Exercise description:
Reproduce the listing below verbatim.

★ ★ ★ ★ ★ ★ ★

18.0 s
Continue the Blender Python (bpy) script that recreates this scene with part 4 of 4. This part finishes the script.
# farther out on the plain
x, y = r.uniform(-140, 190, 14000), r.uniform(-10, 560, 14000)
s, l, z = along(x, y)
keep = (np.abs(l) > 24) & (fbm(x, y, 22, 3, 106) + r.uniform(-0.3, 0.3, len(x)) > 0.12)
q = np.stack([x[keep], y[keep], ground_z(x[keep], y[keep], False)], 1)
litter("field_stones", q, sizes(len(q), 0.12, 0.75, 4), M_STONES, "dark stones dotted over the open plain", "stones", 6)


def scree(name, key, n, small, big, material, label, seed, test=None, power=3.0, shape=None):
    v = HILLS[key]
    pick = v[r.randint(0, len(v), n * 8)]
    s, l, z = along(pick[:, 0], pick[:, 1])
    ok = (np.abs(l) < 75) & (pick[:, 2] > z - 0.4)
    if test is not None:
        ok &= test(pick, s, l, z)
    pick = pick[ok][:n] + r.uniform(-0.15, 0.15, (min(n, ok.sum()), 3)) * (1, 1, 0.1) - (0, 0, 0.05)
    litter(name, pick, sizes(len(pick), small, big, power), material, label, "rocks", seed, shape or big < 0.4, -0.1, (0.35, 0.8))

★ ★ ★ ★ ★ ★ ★

Solved problem:
18.0 s
Continue the Blender Python (bpy) script that recreates this scene with part 4 of 4. This part finishes the script.
# farther out on the plain
x, y = r.uniform(-140, 190, 14000), r.uniform(-10, 560, 14000)
s, l, z = along(x, y)
keep = (np.abs(l) > 24) & (fbm(x, y, 22, 3, 106) + r.uniform(-0.3, 0.3, len(x)) > 0.12)
q = np.stack([x[keep], y[keep], ground_z(x[keep], y[keep], False)], 1)
litter("field_stones", q, sizes(len(q), 0.12, 0.75, 4), M_STONES, "dark stones dotted over the open plain", "stones", 6)


def scree(name, key, n, small, big, material, label, seed, test=None, power=3.0, shape=None):
    v = HILLS[key]
    pick = v[r.randint(0, len(v), n * 8)]
    s, l, z = along(pick[:, 0], pick[:, 1])
    ok = (np.abs(l) < 75) & (pick[:, 2] > z - 0.4)
    if test is not None:
        ok &= test(pick, s, l, z)
    pick = pick[ok][:n] + r.uniform(-0.15, 0.15, (min(n, ok.sum()), 3)) * (1, 1, 0.1) - (0, 0, 0.05)
    litter(name, pick, sizes(len(pick), small, big, power), material, label, "rocks", seed, shape or big < 0.4, -0.1, (0.35, 0.8))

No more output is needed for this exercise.